| Goal |
Give the data below again, word for word.

| Rows from a dataset of clips and code |
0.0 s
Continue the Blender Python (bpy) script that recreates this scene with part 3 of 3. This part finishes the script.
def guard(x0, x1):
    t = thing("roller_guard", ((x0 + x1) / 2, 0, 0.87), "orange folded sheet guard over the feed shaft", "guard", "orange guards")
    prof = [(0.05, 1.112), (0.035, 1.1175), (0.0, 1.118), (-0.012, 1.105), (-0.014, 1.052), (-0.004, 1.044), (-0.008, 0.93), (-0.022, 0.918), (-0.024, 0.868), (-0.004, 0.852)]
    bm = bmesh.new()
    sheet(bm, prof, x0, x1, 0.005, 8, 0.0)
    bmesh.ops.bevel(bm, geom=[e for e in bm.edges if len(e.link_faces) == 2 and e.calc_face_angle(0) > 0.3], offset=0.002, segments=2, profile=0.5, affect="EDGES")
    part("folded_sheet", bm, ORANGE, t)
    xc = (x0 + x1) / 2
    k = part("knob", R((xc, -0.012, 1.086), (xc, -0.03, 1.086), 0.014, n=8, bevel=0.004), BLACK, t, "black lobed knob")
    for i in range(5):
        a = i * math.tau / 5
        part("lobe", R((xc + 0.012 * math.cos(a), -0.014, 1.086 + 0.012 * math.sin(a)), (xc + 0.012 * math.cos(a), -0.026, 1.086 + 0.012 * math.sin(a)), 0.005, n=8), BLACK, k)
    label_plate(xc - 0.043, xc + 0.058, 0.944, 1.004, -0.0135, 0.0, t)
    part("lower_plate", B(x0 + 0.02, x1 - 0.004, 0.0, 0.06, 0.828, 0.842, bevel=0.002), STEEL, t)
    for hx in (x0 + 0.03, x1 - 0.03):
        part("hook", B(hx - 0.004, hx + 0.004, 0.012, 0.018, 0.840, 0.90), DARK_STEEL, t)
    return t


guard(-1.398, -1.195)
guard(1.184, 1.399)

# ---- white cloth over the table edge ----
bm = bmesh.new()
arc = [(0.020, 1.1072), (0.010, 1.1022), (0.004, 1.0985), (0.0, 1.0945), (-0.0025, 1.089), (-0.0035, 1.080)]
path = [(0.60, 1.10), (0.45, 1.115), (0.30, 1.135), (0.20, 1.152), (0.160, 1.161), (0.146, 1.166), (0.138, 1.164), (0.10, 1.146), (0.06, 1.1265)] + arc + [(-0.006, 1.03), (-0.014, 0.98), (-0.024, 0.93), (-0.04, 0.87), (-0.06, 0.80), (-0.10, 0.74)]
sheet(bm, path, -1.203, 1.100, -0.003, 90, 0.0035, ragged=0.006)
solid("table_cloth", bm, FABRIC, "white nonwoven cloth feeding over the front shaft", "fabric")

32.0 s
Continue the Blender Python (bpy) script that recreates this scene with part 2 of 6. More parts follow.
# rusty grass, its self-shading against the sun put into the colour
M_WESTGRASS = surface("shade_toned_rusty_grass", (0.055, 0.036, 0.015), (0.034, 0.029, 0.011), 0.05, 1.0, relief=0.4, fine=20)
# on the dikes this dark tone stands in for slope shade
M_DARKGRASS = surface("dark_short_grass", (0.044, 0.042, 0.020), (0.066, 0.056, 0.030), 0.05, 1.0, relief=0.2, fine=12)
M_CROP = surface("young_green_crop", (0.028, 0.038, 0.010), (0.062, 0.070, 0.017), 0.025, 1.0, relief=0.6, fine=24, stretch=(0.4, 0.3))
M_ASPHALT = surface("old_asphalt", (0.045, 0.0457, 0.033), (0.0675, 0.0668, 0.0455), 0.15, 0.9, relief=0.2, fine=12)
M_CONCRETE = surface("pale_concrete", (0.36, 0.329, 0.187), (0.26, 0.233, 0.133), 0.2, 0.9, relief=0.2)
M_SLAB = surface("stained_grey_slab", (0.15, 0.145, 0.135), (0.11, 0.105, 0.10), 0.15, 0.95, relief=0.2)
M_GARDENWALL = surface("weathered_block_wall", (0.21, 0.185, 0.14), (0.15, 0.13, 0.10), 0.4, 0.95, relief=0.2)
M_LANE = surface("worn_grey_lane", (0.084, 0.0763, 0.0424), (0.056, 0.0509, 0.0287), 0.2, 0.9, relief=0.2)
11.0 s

| Solution to this exercise |
0.0 s
Continue the Blender Python (bpy) script that recreates this scene with part 3 of 3. This part finishes the script.
def guard(x0, x1):
    t = thing("roller_guard", ((x0 + x1) / 2, 0, 0.87), "orange folded sheet guard over the feed shaft", "guard", "orange guards")
    prof = [(0.05, 1.112), (0.035, 1.1175), (0.0, 1.118), (-0.012, 1.105), (-0.014, 1.052), (-0.004, 1.044), (-0.008, 0.93), (-0.022, 0.918), (-0.024, 0.868), (-0.004, 0.852)]
    bm = bmesh.new()
    sheet(bm, prof, x0, x1, 0.005, 8, 0.0)
    bmesh.ops.bevel(bm, geom=[e for e in bm.edges if len(e.link_faces) == 2 and e.calc_face_angle(0) > 0.3], offset=0.002, segments=2, profile=0.5, affect="EDGES")
    part("folded_sheet", bm, ORANGE, t)
    xc = (x0 + x1) / 2
    k = part("knob", R((xc, -0.012, 1.086), (xc, -0.03, 1.086), 0.014, n=8, bevel=0.004), BLACK, t, "black lobed knob")
    for i in range(5):
        a = i * math.tau / 5
        part("lobe", R((xc + 0.012 * math.cos(a), -0.014, 1.086 + 0.012 * math.sin(a)), (xc + 0.012 * math.cos(a), -0.026, 1.086 + 0.012 * math.sin(a)), 0.005, n=8), BLACK, k)
    label_plate(xc - 0.043, xc + 0.058, 0.944, 1.004, -0.0135, 0.0, t)
    part("lower_plate", B(x0 + 0.02, x1 - 0.004, 0.0, 0.06, 0.828, 0.842, bevel=0.002), STEEL, t)
    for hx in (x0 + 0.03, x1 - 0.03):
        part("hook", B(hx - 0.004, hx + 0.004, 0.012, 0.018, 0.840, 0.90), DARK_STEEL, t)
    return t


guard(-1.398, -1.195)
guard(1.184, 1.399)

# ---- white cloth over the table edge ----
bm = bmesh.new()
arc = [(0.020, 1.1072), (0.010, 1.1022), (0.004, 1.0985), (0.0, 1.0945), (-0.0025, 1.089), (-0.0035, 1.080)]
path = [(0.60, 1.10), (0.45, 1.115), (0.30, 1.135), (0.20, 1.152), (0.160, 1.161), (0.146, 1.166), (0.138, 1.164), (0.10, 1.146), (0.06, 1.1265)] + arc + [(-0.006, 1.03), (-0.014, 0.98), (-0.024, 0.93), (-0.04, 0.87), (-0.06, 0.80), (-0.10, 0.74)]
sheet(bm, path, -1.203, 1.100, -0.003, 90, 0.0035, ragged=0.006)
solid("table_cloth", bm, FABRIC, "white nonwoven cloth feeding over the front shaft", "fabric")

32.0 s
Continue the Blender Python (bpy) script that recreates this scene with part 2 of 6. More parts follow.
# rusty grass, its self-shading against the sun put into the colour
M_WESTGRASS = surface("shade_toned_rusty_grass", (0.055, 0.036, 0.015), (0.034, 0.029, 0.011), 0.05, 1.0, relief=0.4, fine=20)
# on the dikes this dark tone stands in for slope shade
M_DARKGRASS = surface("dark_short_grass", (0.044, 0.042, 0.020), (0.066, 0.056, 0.030), 0.05, 1.0, relief=0.2, fine=12)
M_CROP = surface("young_green_crop", (0.028, 0.038, 0.010), (0.062, 0.070, 0.017), 0.025, 1.0, relief=0.6, fine=24, stretch=(0.4, 0.3))
M_ASPHALT = surface("old_asphalt", (0.045, 0.0457, 0.033), (0.0675, 0.0668, 0.0455), 0.15, 0.9, relief=0.2, fine=12)
M_CONCRETE = surface("pale_concrete", (0.36, 0.329, 0.187), (0.26, 0.233, 0.133), 0.2, 0.9, relief=0.2)
M_SLAB = surface("stained_grey_slab", (0.15, 0.145, 0.135), (0.11, 0.105, 0.10), 0.15, 0.95, relief=0.2)
M_GARDENWALL = surface("weathered_block_wall", (0.21, 0.185, 0.14), (0.15, 0.13, 0.10), 0.4, 0.95, relief=0.2)
M_LANE = surface("worn_grey_lane", (0.084, 0.0763, 0.0424), (0.056, 0.0509, 0.0287), 0.2, 0.9, relief=0.2)
11.0 s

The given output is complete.